A livello di trama, invece, la scrittrice Becky Cloonan ci presenta una classica storia del Punisher, con tutti i cliché del caso: tanta azione, violenza e sparatorie a go-go. Niente di nuovo o di particolarmente originale, insomma, ma comunque una lettura godibile, senza troppe pretese, che scorre via piacevolmente.

Ma la vera novità di questo numero è l’esordio della nuova serie in assolo di Iron Fist, scritta da Ed Brisson e disegnata da Mike Perkins. Le tavole cupe e realistiche di Perkins ci fanno subito capire che non si tratta di una serie ironica come quella degli Eroi in Vendita, letta nei numeri scorsi. Stavolta i toni sono decisamente più introspettivi e drammatici.

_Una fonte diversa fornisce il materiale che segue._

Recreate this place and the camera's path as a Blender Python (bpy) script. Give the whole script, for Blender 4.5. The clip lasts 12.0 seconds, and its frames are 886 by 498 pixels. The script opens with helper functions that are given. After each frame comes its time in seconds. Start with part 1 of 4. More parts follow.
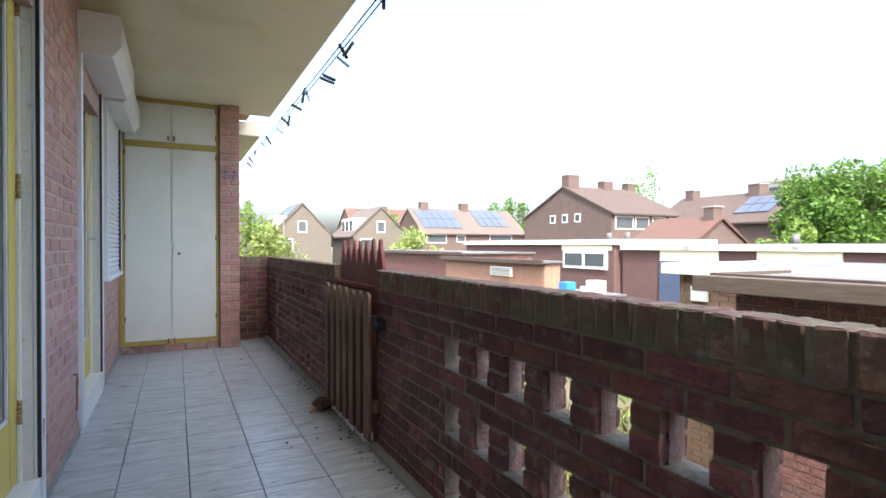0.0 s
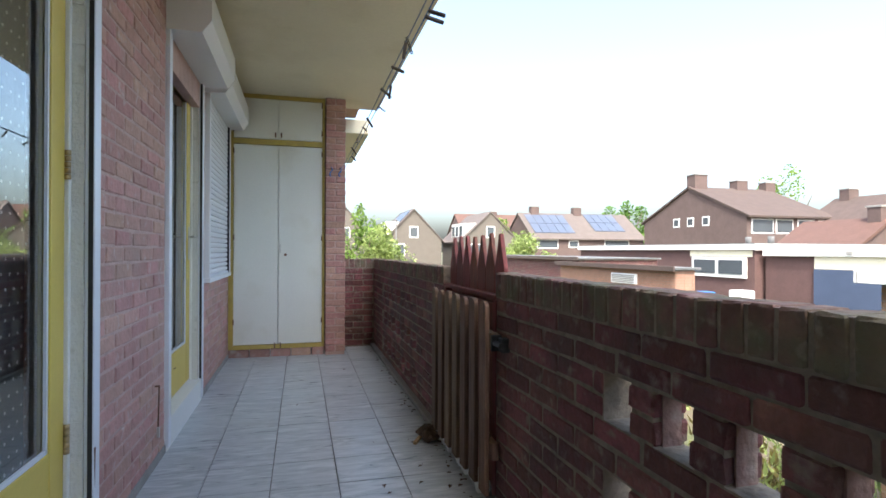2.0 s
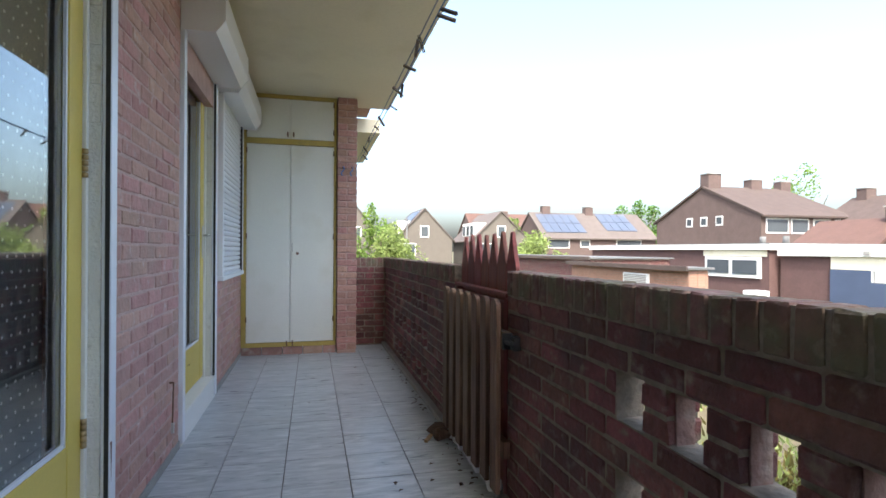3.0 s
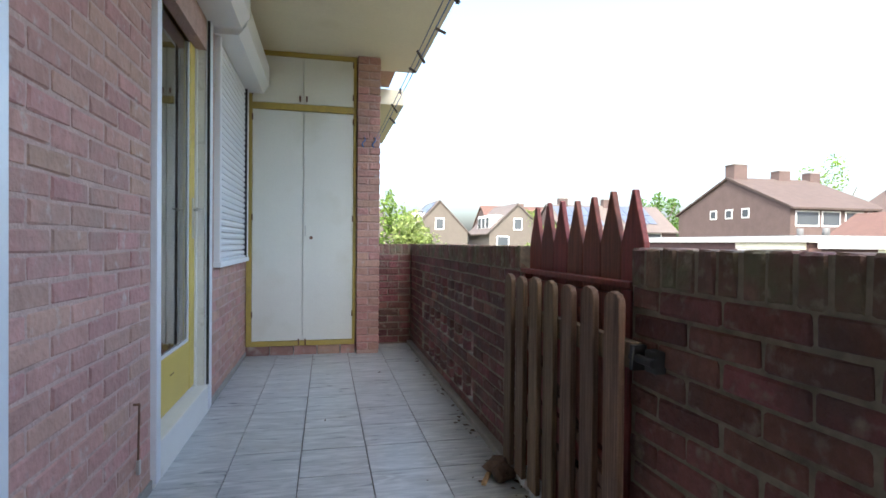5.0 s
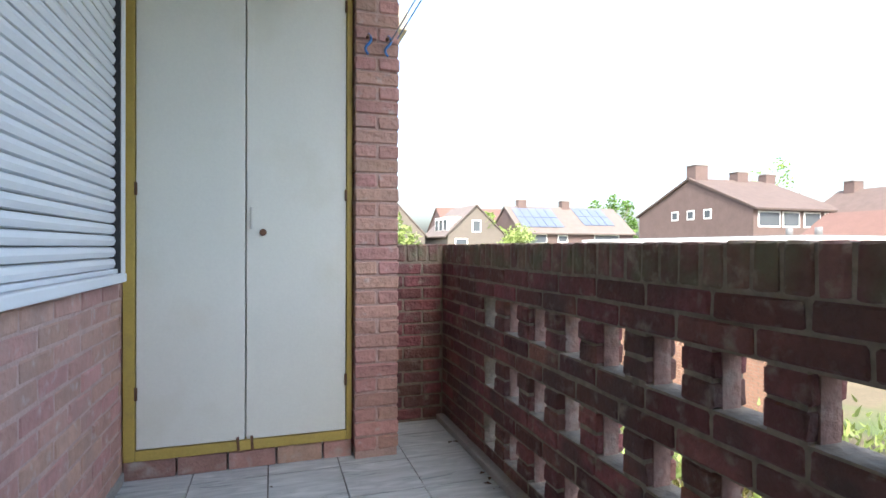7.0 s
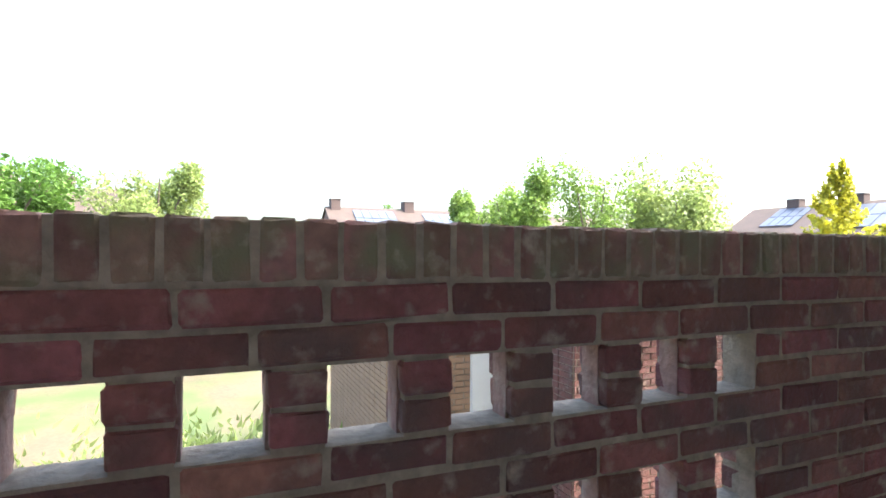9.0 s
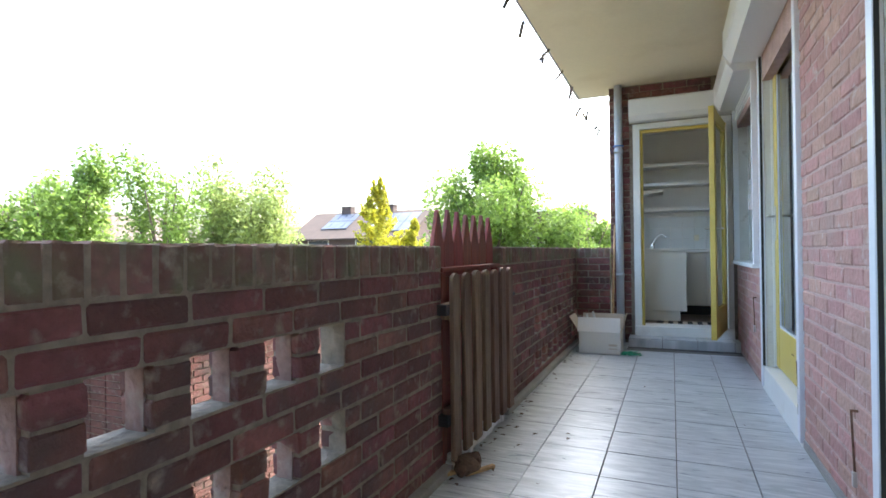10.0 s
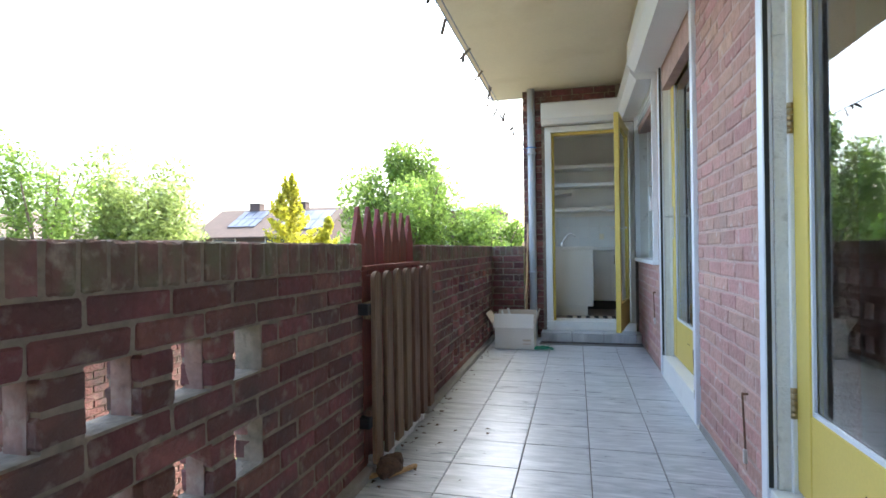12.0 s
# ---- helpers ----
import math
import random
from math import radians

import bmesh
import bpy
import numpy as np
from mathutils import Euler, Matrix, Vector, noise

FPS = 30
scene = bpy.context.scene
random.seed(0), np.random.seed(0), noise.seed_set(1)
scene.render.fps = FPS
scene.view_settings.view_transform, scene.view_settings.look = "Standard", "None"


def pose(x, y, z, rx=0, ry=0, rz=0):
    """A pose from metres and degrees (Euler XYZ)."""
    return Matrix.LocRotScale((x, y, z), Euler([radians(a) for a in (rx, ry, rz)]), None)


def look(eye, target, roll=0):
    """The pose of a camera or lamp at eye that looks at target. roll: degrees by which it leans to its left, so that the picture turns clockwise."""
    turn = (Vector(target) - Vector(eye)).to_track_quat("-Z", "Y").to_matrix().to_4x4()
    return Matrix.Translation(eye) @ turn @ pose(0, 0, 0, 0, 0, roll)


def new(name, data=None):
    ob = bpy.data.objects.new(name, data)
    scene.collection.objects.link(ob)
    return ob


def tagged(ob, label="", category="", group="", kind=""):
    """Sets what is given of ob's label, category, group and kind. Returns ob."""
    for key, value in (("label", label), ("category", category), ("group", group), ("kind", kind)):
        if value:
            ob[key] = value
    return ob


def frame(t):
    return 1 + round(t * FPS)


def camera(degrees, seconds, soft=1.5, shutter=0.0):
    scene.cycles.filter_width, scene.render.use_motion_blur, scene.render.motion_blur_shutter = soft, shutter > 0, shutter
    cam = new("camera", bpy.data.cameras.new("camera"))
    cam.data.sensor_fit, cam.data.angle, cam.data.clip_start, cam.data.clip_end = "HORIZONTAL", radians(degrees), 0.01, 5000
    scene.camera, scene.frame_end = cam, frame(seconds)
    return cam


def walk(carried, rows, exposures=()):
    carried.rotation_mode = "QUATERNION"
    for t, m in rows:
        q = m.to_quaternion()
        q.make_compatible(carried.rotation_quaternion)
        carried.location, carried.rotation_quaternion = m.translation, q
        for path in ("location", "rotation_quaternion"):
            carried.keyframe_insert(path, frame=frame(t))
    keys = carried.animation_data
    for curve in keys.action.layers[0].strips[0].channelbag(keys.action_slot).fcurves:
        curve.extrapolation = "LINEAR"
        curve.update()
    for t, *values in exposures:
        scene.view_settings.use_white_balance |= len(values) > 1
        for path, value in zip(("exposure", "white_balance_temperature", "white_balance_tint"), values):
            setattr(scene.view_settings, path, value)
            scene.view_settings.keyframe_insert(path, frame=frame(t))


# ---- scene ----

Danny Rand infatti ha perso il suo chi e quindi l’iron fist. Non possiede più i suoi poteri e si sente perso. Per questo vaga per il mondo in cerca di se stesso, mettendosi alla prova in gare di combattimento clandestine, che però non lo soddisfano. Questo finché non gli viene proposto di salpare alla volta di una misteriosa isola, per affrontare dei maestri di kung-fu

Siamo solo all’inizio, ma la trama imbastita da Brisson sembra interessante e ci propone un Iron Fist afflitto e demotivato, pronto a tutto pur di riconnettersi al suo lato mistico. Questo aspetto del personaggio è molto più accattivante di quello sbruffone e spavaldo visto nella serie con Cage, che li faceva assomigliare a una versione supereroistica di Bud Spencer e Terence Hill. Questa nuova serie ricorda invece un film di Bruce Lee o di Van Damme, ma anche un picchiaduro alla Mortal Kombat, vista l’attenzione rivolta al combattimento e alle arti marziali, elemento centrale della narrazione.

Chiude l’albo l’ultima parte delle miniserie Elektra: The Hand, che ci racconta le origini della Mano, la temibile setta di assassini ninja contro cui spesso si è scontrato Daredevil. La trama del giapponese Akira Yoshida è piuttosto banale e superficiale ed espone gli eventi che hanno portato all’origine della setta in maniera frettolosa e senza il minimo pathos. I disegni di Christian Gossett, poi, sono degni di un dilettante alle prime armi, per cui servono solo a dare il colpo di grazia a una miniserie del tutto trascurabile.